— BEGIN RECORDS TO USE —

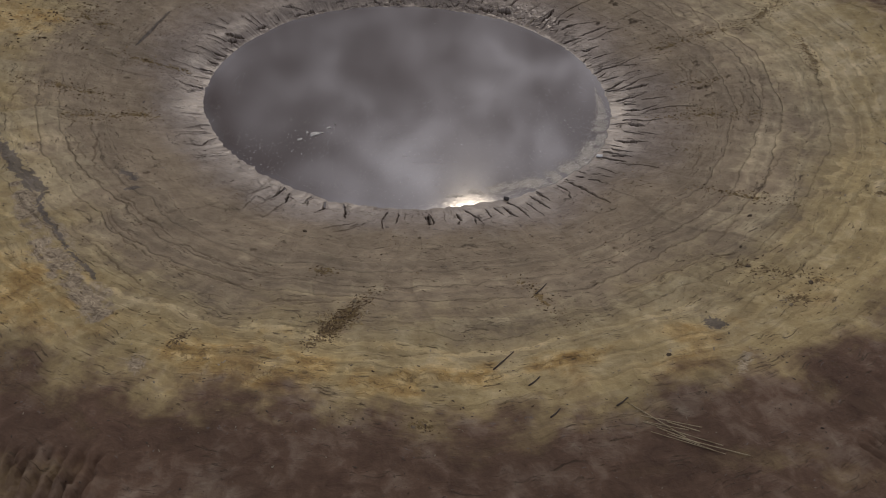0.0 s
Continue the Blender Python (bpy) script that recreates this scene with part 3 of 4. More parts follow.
def shape_sheet(D, COLUMNS):
    """The ground's form and its zones on one ring of the sheet: rows D metres from the water, so many columns round."""
    rng = random.Random(7)
    TH = np.linspace(-math.pi, math.pi, COLUMNS, endpoint=False)
    DG, TG = np.meshgrid(D, TH, indexing="ij")
    RG = shore_radius(TH)[None, :] + DG
    XG, YG = CX + RG * np.cos(TG), CY + RG * np.sin(TG)
    # how much shade is painted into the colour at each point
    CREASE_SHADE = np.zeros_like(DG)

    def column_window(th0, half):
        """Columns within half radians of th0."""
        n = int(half / (2 * math.pi) * COLUMNS) + 2
        mid = int(round((th0 + math.pi) / (2 * math.pi) * COLUMNS))
        return np.arange(mid - n, mid + n + 1) % COLUMNS

    def gully(z, d0, th0, length, width, depth, slant=0.0, seed=0):
        """A crevice that runs up the bank from d0 metres above the water, with a ragged, crooked line and shade painted
        inside.
        """
        rows = np.where((D > d0 - 0.05) & (D < d0 + length + 0.05))[0]
        r = 4.8 + d0
        cols = column_window(th0, (abs(slant) * length + 0.35) / r)
        win = np.ix_(rows, cols)
        u = (DG[win] - d0) / length
        side = (TG[win] - th0 + math.pi) % (2 * math.pi) - math.pi
        side = side * (RG[win]) - slant * (u * length) - 0.032 * vnoise(u * length * 6 + seed, u * 0 + seed * 1.7, seed) - 0.022 * vnoise(u * length * 24 + seed, u * 0, seed + 1)
        shape = np.clip(u * 6, 0, 1) * np.clip(1 - u, 0, 1) ** 0.6 * (0.75 + 0.35 * vnoise(u * length * 9, u * 0 + seed, seed + 2))
        w = width * np.clip(shape, 0.2, 1.2)
        cut = np.clip(1 - np.abs(side) / w, 0, 1)
        lip = np.exp(-((side - 1.7 * w) / (1.2 * w)) ** 2) * 0.07
        inside = (u > 0) & (u < 1)
        CREASE_SHADE[win] = np.maximum(CREASE_SHADE[win], np.where(inside, np.clip(2.2 * cut - 0.3, 0, 1) * np.clip(1.6 * shape, 0, 1), 0))
        z[win] += np.where(inside, (-np.minimum(cut * 2.2, 1) + lip) * 2.4 * depth * np.clip(1.5 * shape, 0, 1), 0)

    def crevice(z, width, corners, depth, seed, shade_part=1.0):
        """A ragged crack along a crooked line of corners (degrees, metres from the water), with shade painted inside.
        """
        way = np.array(corners, float).reshape(-1, 2)
        mid_th, rad = radians(way[0, 0]), 4.85 + way[:, 1].mean()
        a = ((way[:, 0] - way[0, 0] + 180) % 360 - 180) * math.pi / 180 * rad
        b = way[:, 1]
        rows = np.where((D > b.min() - 0.2) & (D < b.max() + 0.2))[0]
        if len(rows) == 0:
            return
        cols = column_window(mid_th, (np.abs(a).max() + 0.25) / rad)
        win = np.ix_(rows, cols)
        A = ((TG[win] - mid_th + math.pi) % (2 * math.pi) - math.pi) * rad
        B = DG[win]
        wob = 0.25 * width + 0.008
        A = A + wob * vnoise(B * 17 + seed, A * 17, seed) + 0.6 * wob * vnoise(B * 43, A * 43 + seed, seed + 1)
        B = B + wob * vnoise(A * 17 + 5, B * 17 + seed, seed + 2)
        run = np.hypot(np.diff(a), np.diff(b))
        whole = max(run.sum(), 1e-3)
        near, side, u = np.full(A.shape, 9.0), np.zeros(A.shape), np.zeros(A.shape)
        start = 0.0
        for k, length in enumerate(run):
            length = max(length, 1e-3)
            da, db = (a[k + 1] - a[k]) / length, (b[k + 1] - b[k]) / length
            p = np.clip((A - a[k]) * da + (B - b[k]) * db, 0, length)
            dist = np.hypot(A - a[k] - p * da, B - b[k] - p * db)
            closer = dist < near
            near = np.where(closer, dist, near)
            side = np.where(closer, (A - a[k]) * db - (B - b[k]) * da, side)
            u = np.where(closer, (start + p) / whole, u)
            start += length
        taper = np.clip(0.35 + 5 * u, 0, 1) * np.clip(0.15 + 3.2 * (1 - u), 0, 1)
        w = 0.4 * width * taper * (1 + 0.35 * vnoise(u * whole * 8, u * 0 + seed, seed + 4)) + 0.004
        cut = np.clip(1.25 - near / w, 0, 1)
        cut = cut * cut * (3 - 2 * cut)
        lip = np.exp(-((side - 2.0 * w) / (1.4 * w)) ** 2) * (near < 5 * w)
        z[win] += depth * taper * (0.16 * lip - cut)
        CREASE_SHADE[win] = np.maximum(CREASE_SHADE[win], shade_part * cut * np.clip(0.45 + width * 14, 0, 1))

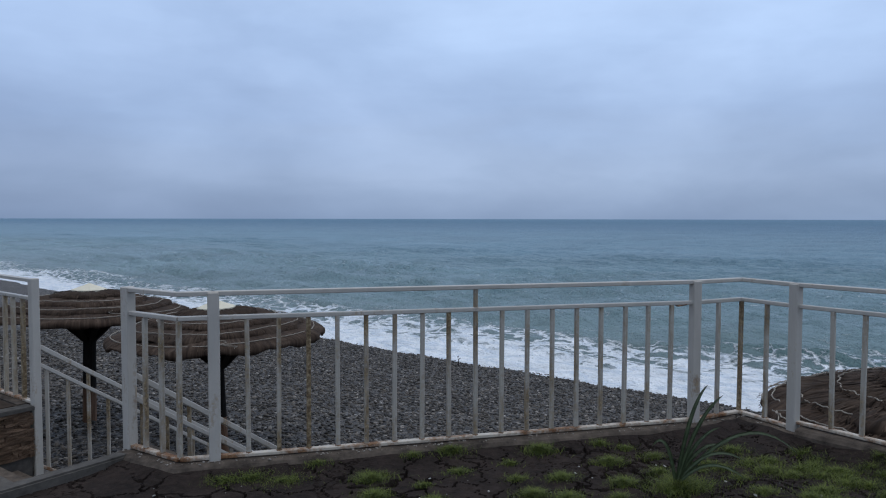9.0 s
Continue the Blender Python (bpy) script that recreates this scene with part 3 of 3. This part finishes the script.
LZ0, LZ1, LSTEP = -0.065, 0.953, 2.02
l_posts = [L0 + N * LSTEP * k for k in range(7)]
railing("metal_railing", "long weathered grey-white steel railing, rust-streaked, on the seawall",
        [([a, b], (12,)) for a, b in zip(l_posts, l_posts[1:])],
        [(L0, LZ1 + 0.004, -0.66)] + [(c, LZ1 - 0.006, LZ0) for c in l_posts[1:]], LZ0, LZ1, tall={(0, 6)}, feet=True, ends=0.20, rise=0.013, bar_w=0.031, post_w=0.064, bar_mat=STEEL_OLD)


def stair_rail(start, z_top, label):
    """A sloping hand rail beside the steps."""
    o = Vector((*start, z_top - 1.1))
    root = thing("stair_railing", o, label, "railing", "railings beside the steps")
    slope, run = RISE / TREAD, 2.75
    at = lambda s, dz: Vector((U.x * s, U.y * s, 1.1 - slope * s + dz))
    part("hand_rail", bar(at(0.0, -0.018), at(run, -0.018), 0.044, 0.036), STEEL, root)
    part("middle_rail", bar(at(0.0, -0.165), at(run, -0.165), 0.040, 0.030), STEEL, root)
    part("bottom_rail", bar(at(0.0, -1.0), at(run, -1.0), 0.040, 0.026), STEEL_FOOT, root)
    for i in range(1, 15):
        s = 0.055 + (i - 1) * 0.170
        tall_one = i % 6 == 3
        base = at(s, -0.99)
        part("baluster", baluster(0.975 if tall_one else 0.82), None, root, at=base)
    part("post", bar(at(run, -1.35), at(run, 0.02), POST_W, POST_W, 0.006, up=(0.3, 1, 0)), STEEL, root)


stair_rail(L0 + U * 0.03, 0.42, "sloping grey-white steel stair railing on the seaward side")
stair_rail(P1 + U * 0.03, 0.47, "sloping grey-white steel stair railing beside the terrace")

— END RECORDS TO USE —

SET TASK
Identify each line in the records above that contains the word "Blender", and copy it out in full.

RIGHT ANSWER
Continue the Blender Python (bpy) script that recreates this scene with part 3 of 4. More parts follow.
Continue the Blender Python (bpy) script that recreates this scene with part 3 of 3. This part finishes the script.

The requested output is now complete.